> _What is expected_: Copy out all lines that hold "keys".

> _Given material_:

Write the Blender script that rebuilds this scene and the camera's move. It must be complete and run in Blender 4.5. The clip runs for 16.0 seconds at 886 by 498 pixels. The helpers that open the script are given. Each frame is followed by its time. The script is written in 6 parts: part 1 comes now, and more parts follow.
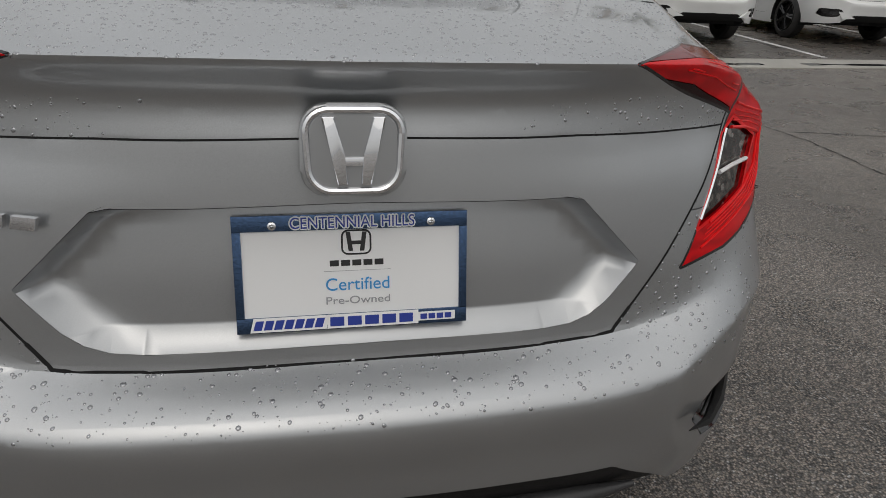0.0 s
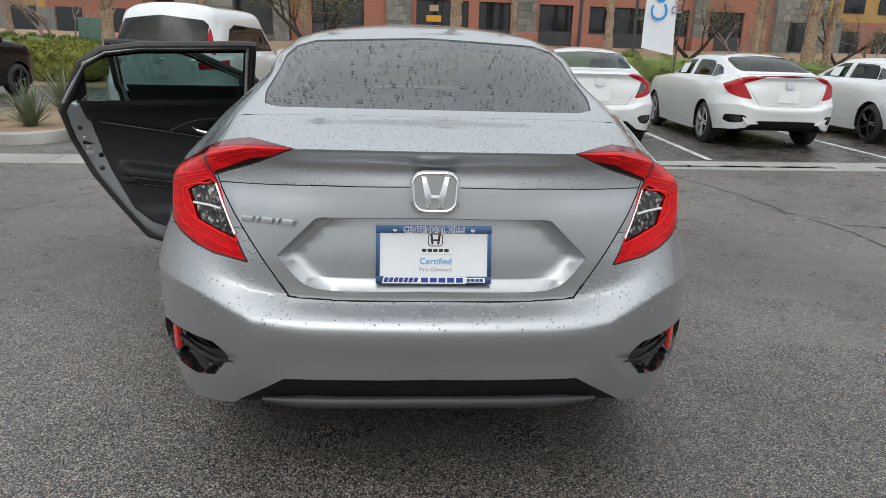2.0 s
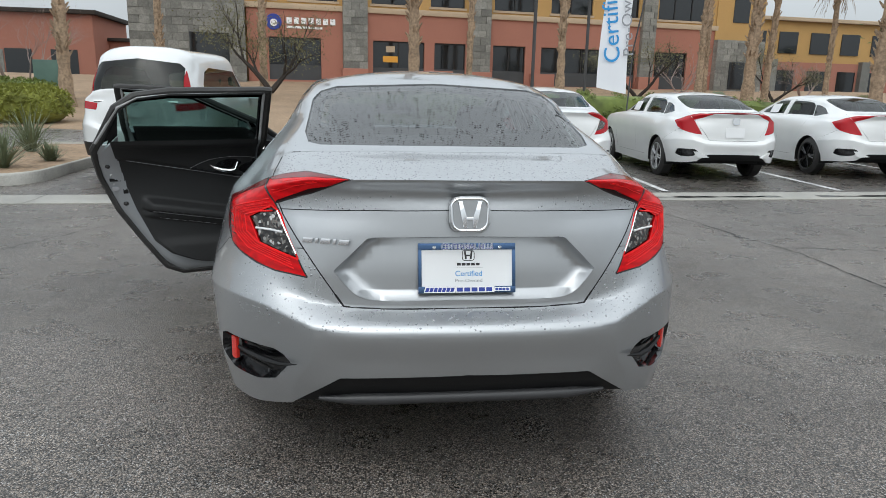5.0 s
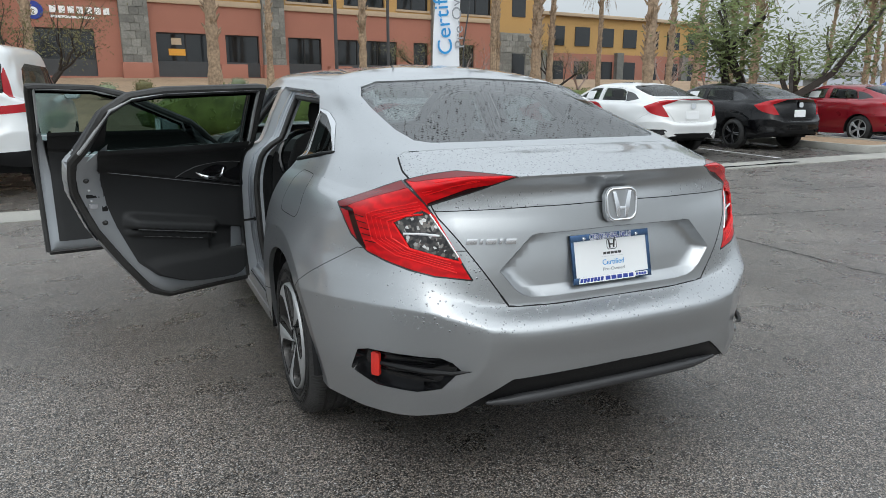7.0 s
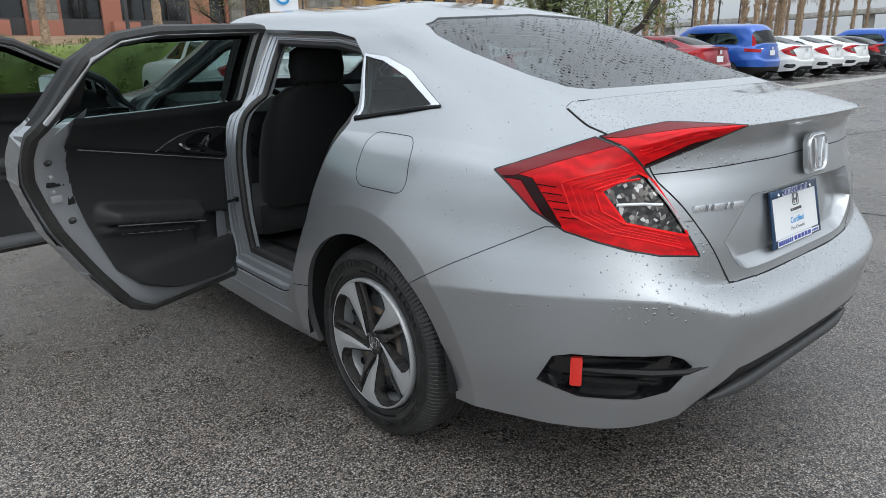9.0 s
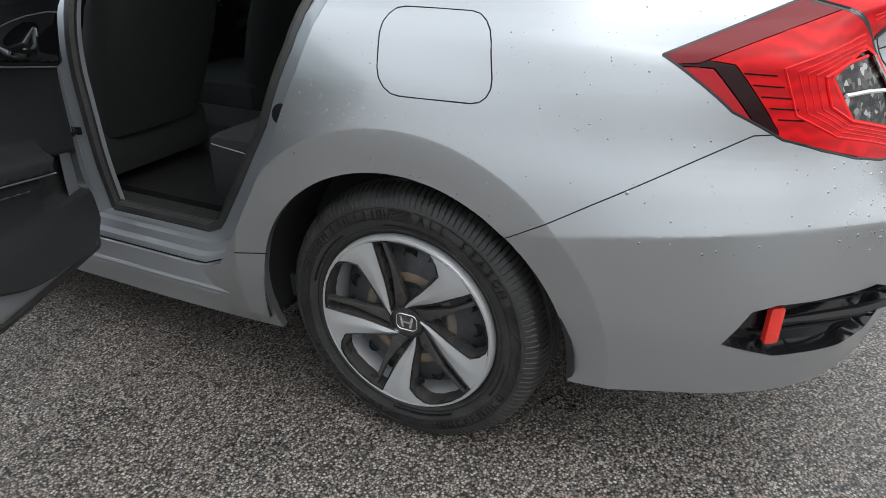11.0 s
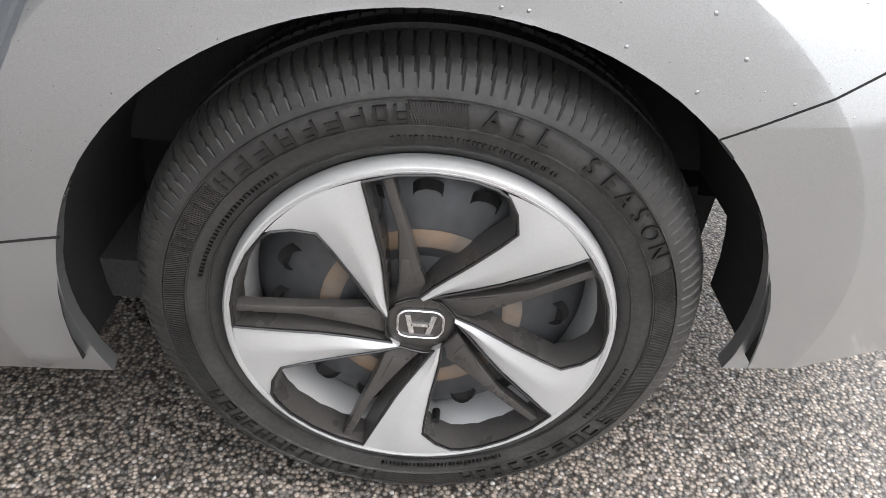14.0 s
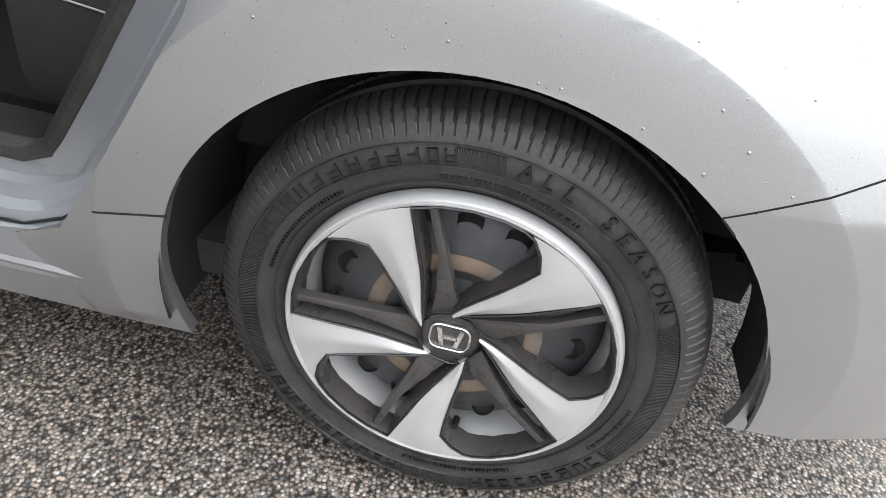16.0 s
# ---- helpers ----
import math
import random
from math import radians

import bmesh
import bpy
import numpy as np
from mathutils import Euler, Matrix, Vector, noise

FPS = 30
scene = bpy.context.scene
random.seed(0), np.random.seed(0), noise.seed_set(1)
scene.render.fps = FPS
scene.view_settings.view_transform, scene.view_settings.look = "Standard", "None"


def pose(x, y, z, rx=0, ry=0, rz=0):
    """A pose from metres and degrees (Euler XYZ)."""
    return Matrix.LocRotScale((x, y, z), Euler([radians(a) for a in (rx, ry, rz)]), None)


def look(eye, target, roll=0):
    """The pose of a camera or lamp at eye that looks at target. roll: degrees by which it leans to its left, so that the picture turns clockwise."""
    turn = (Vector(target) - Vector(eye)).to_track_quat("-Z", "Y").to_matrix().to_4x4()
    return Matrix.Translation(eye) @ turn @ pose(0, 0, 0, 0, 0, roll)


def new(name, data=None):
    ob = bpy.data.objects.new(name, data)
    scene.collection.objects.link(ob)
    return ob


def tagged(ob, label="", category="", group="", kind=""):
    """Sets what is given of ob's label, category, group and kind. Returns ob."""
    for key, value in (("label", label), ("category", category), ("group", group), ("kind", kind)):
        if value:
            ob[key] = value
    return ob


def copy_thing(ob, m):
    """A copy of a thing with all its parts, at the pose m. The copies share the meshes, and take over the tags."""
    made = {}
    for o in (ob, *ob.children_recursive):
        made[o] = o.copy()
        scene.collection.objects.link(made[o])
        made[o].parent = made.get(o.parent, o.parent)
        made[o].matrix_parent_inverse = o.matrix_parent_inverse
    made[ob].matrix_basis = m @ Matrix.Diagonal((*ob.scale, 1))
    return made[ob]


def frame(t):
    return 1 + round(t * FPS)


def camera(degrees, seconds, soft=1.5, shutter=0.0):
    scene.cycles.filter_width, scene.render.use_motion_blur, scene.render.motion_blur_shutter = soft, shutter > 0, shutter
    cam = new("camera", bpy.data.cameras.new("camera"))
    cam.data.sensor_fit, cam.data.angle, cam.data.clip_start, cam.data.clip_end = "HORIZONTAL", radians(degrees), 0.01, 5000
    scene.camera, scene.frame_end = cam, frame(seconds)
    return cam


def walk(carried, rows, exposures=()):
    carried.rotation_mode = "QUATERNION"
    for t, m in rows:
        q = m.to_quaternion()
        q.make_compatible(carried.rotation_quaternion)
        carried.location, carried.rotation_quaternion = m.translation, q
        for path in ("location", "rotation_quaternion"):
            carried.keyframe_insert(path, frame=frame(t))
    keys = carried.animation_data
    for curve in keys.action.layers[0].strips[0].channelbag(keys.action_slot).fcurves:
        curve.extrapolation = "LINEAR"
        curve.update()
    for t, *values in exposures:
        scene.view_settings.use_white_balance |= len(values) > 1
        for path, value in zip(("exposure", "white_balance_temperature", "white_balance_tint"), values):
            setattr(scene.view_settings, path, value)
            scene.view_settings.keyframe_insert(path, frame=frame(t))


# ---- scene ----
cam = camera(66.2, 16.0, soft=0.75)
PATH = [
    (0, (-0.068, -0.734, 1.186), (0.339, 1.039, 0.355), 3.1),
    (0.5, (-0.045, -0.961, 1.235), (0.121, 0.858, 0.421), 1.7),
    (1, (-0.027, -1.204, 1.27), (0.058, 0.654, 0.534), 1.7),
    (1.5, (-0.074, -1.459, 1.283), (0.05, 0.439, 0.665), 1.5),
    (2, (-0.09, -1.663, 1.302), (0.035, 0.253, 0.741), 1.6),
    (2.5, (-0.069, -1.862, 1.314), (0.02, 0.069, 0.801), 1.0),
    (3, (-0.063, -1.982, 1.323), (0.018, -0.047, 0.826), 0.9),
    (3.5, (-0.074, -2.032, 1.315), (0.01, -0.093, 0.833), 1.1),
    (4, (-0.09, -2.039, 1.315), (0.025, -0.098, 0.849), 1.2),
    (4.2, (-0.121, -2.038, 1.318), (0.021, -0.098, 0.852), 1.6),
    (6.3, (-1.025, -1.773, 1.317), (-0.44, 0.091, 0.889), -0.3),
    (6.5, (-1.16, -1.751, 1.321), (-0.493, 0.083, 0.883), 0.1),
    (7, (-1.403, -1.636, 1.311), (-0.589, 0.13, 0.844), 0.2),
    (7.5, (-1.579, -1.4, 1.303), (-0.649, 0.302, 0.814), -0.2),
    (8, (-1.784, -1.189, 1.285), (-0.727, 0.432, 0.779), -0.9),
    (8.5, (-1.957, -0.96, 1.277), (-0.794, 0.578, 0.744), -0.5),
    (9, (-2.017, -0.671, 1.248), (-0.758, 0.769, 0.666), -0.4),
    (9.5, (-2.075, -0.405, 1.219), (-0.7, 0.899, 0.579), -0.1),
    (10, (-2.123, -0.118, 1.206), (-0.629, 1.009, 0.501), -0.3),
    (10.2, (-2.106, -0.019, 1.192), (-0.585, 1.042, 0.443), -0.1),
    (12.3, (-1.726, 0.819, 1.07), (-0.074, 1.149, -0.008), 1.3),
    (12.5, (-1.663, 0.856, 1.051), (-0.032, 1.138, -0.07), 1.6),
    (13, (-1.542, 0.94, 1.0), (0.062, 1.057, -0.189), 2.8),
    (13.5, (-1.46, 0.992, 0.921), (0.137, 0.973, -0.283), 4.9),
    (14, (-1.422, 1.018, 0.844), (0.185, 0.922, -0.343), 6.5),
    (14.5, (-1.411, 1.032, 0.814), (0.209, 0.907, -0.352), 7.1),
    (15, (-1.41, 1.032, 0.814), (0.202, 0.897, -0.363), 7.2),
    (15.5, (-1.44, 1.02, 0.831), (0.175, 0.952, -0.348), 8.0),
    (16, (-1.496, 0.96, 0.919), (0.114, 1.13, -0.254), 9.8),
]
EXPOSURES = [(0.0, -0.38, 6950, 10), (1.0, 0.05, 6700, 8), (2.5, 0.28, 6500, 7), (4.0, 0.32, 6400, 6), (7.0, 0.4, 6300, 5), (8.5, 0.42, 6250, 6), (10.0, 0.62, 6300, 7), (12.3, 1.06, 6600, 8), (13.0, 1.44, 6600, 9), (14.0, 1.95, 6800, 11), (15.0, 1.95, 6800, 11), (16.0, 1.98, 6700, 10)]
walk(cam, [(t, look(eye, target, roll)) for t, eye, target, roll in PATH], EXPOSURES)
SKY_STRENGTH, SUN_STRENGTH = 0.118, 0.35

# ---- sky and light: a bright overcast day ----
world = bpy.data.worlds.new("world")
scene.world = world
world.use_nodes = True
wn, wl = world.node_tree.nodes, world.node_tree.links
sky = wn.new("ShaderNodeTexSky")
sky.sky_type, sky.sun_disc = "NISHITA", False
sky.sun_elevation, sky.sun_rotation = radians(52), radians(200)
sky.air_density, sky.dust_density, sky.ozone_density = 1.0, 4.0, 1.0
veil = wn.new("ShaderNodeHueSaturation")
veil.inputs["Saturation"].default_value = 0.28
wl.new(sky.outputs[0], veil.inputs["Color"])
cover = wn.new("ShaderNodeMix")
cover.data_type = "RGBA"
cover.inputs["Factor"].default_value = 0.6
cover.inputs[7].default_value = (8.2, 8.6, 9.2, 1)
cloud_map, cloud = wn.new("ShaderNodeTexCoord"), wn.new("ShaderNodeTexNoise")
cloud.inputs["Scale"].default_value, cloud.inputs["Detail"].default_value = 2.2, 5
wl.new(cloud_map.outputs["Generated"], cloud.inputs["Vector"])
cloud_ramp = wn.new("ShaderNodeMapRange")
cloud_ramp.inputs[3].default_value, cloud_ramp.inputs[4].default_value = 0.72, 1.2
wl.new(cloud.outputs["Fac"], cloud_ramp.inputs[0])
wl.new(veil.outputs[0], cover.inputs[6])
sheet = wn.new("ShaderNodeVectorMath")
sheet.operation = "SCALE"
wl.new(cover.outputs[2], sheet.inputs[0])
# an overcast sky is darkest at the horizon
height, lift, dome_light = wn.new("ShaderNodeSeparateXYZ"), wn.new("ShaderNodeMapRange"), wn.new("ShaderNodeMath")
wl.new(cloud_map.outputs["Generated"], height.inputs[0])
wl.new(height.outputs["Z"], lift.inputs[0])
lift.inputs[3].default_value, lift.inputs[4].default_value = 0.61, 1.46
dome_light.operation = "MULTIPLY"
wl.new(cloud_ramp.outputs[0], dome_light.inputs[0])
wl.new(lift.outputs[0], dome_light.inputs[1])
wl.new(dome_light.outputs[0], sheet.inputs["Scale"])
wl.new(sheet.outputs[0], wn["Background"].inputs["Color"])
wn["Background"].inputs["Strength"].default_value = SKY_STRENGTH
sun = new("sun", bpy.data.lights.new("sun", "SUN"))
sun.data.energy, sun.data.angle, sun.data.color = SUN_STRENGTH, radians(75), (1.0, 0.97, 0.93)
sun.rotation_euler = (radians(38), 0, radians(200 - 180))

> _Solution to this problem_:
    keys = carried.animation_data
    for curve in keys.action.layers[0].strips[0].channelbag(keys.action_slot).fcurves:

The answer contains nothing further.